Our members are also committed activists who are willing to stand up for their beliefs. A group of these activists brought AFSCME to national attention in February of 1968.

The 1,300 sanitation workers of AFSCME Local 1733 in Memphis made the tough choice to go on strike. These men, who were poor and black, upset the social order merely by starting a union. But then they went even further. They had the nerve to strike! Today we'd call that disrupting.

The city of Memphis, bowing to tremendous pressure, ultimately agreed to negotiate with the workers. They won a small raise and other modest improvements. But their victory came at a terrible cost: the assassination of Dr. Martin Luther King, who was in Memphis to support the strike.

Through that strike, the sanitation workers gained the voice, the dignity, the respect they had struggled for. Yet 46 years later, politicians are weakening unions, disrespecting workers and cheating them of the retirement security they have earned.

Income inequality - the gap between the very wealthy and the average working family - is worse now than it was before the Great Depression. In fact, since 2009, the richest 1 percent has captured 95 percent of all income gains, while the bottom 90 percent got poorer.

We now have an economy that forces people to raise their families by patching together two, even three low-paying jobs. It's an economy that often leaves you, as students, saddled with loans that are tougher to emerge from than bankruptcy.

And when so much wealth and power rests with so few people, they exercise outsize influence on our political system, drowning out other voices.

A strong, healthy labor movement tempers income inequality because the contracts we bargain put pressure even on non-unionized employers to increase wages and benefits. But when a smaller and smaller proportion of the workforce is in unions, the divide between the 1 percent and the working poor widens.

Right now, only about 11 percent of all workers are union members. That's a lower proportion of the workforce than 100 years ago.

What happened?

A number of factors contributed to where the labor movement is today:

•Plants were closed in heavy manufacturing states and jobs were shipped to countries where labor is dirt cheap.•Politicians started passing laws that made it harder to join unions, and harder for unions to collect the dues that finance everything we do. •Companies started spending millions on law firms that specialize in shutting down organizing campaigns.

And there have been self-inflicted wounds as well. Some unions got stale, took things for granted and stopped making the case for why unions matter and what they do for working people.

We need a strong labor movement, now more than ever, to bring about economic fairness, ensure employees a voice in the workplace without fear of retribution and protect the rights that workers have won over the decades.

Every workplace benefit and right exists because of the activism and bargaining of unions. The 8-hour-work day. Overtime. The end of child labor. Paid vacation and sick days. Non-discrimination laws. Grievance procedures that provide a process for challenging unfair treatment. That's a powerful legacy to build on.

And make no mistake - despite the virulence of the opposition, we are building on that legacy.
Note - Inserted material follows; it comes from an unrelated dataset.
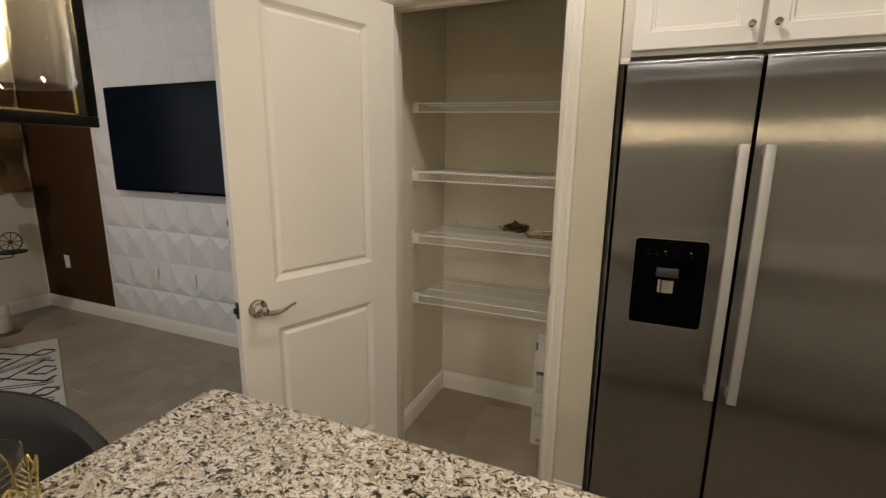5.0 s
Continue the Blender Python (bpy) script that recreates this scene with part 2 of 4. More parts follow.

We've seen the walkouts at Walmart and McDonald's by men and women who have a lot to lose and nothing to protect them. They understand that the labor movement is the last line of defense for working families. Even college football players are looking to unions for support. Players at Northwestern University, tired of a system that enriches schools and coaches but often leaves them with nothing but broken bodies and dashed dreams, are voting on whether to join a union.

People are looking for a way to make their voices heard. In 1968, the sanitation workers of Memphis found a way, through their union. It's time for you to be disrupters, just as they were.

Take a fresh look at the labor movement. You could be organizers who make the case for union membership, or push for laws that help college students and working families. You could be research analysts who negotiate contracts or graphic artists who rebrand unions or communications specialists who use social media to advance our agenda.

Union activism isn't easy, but it brings about real change. When the sanitation workers gathered their courage all those years ago, there was nothing easy about the choice they made. There were no roadmaps for where they going, but they did it anyway. The sanitation workers of Local 1733 demanded respect with "the fierce urgency of now."

It's because of what they did back then that I'm convinced we can do great things right now. As Dr. King said, "This is no time for apathy or complacency. This is a time for vigorous and positive action."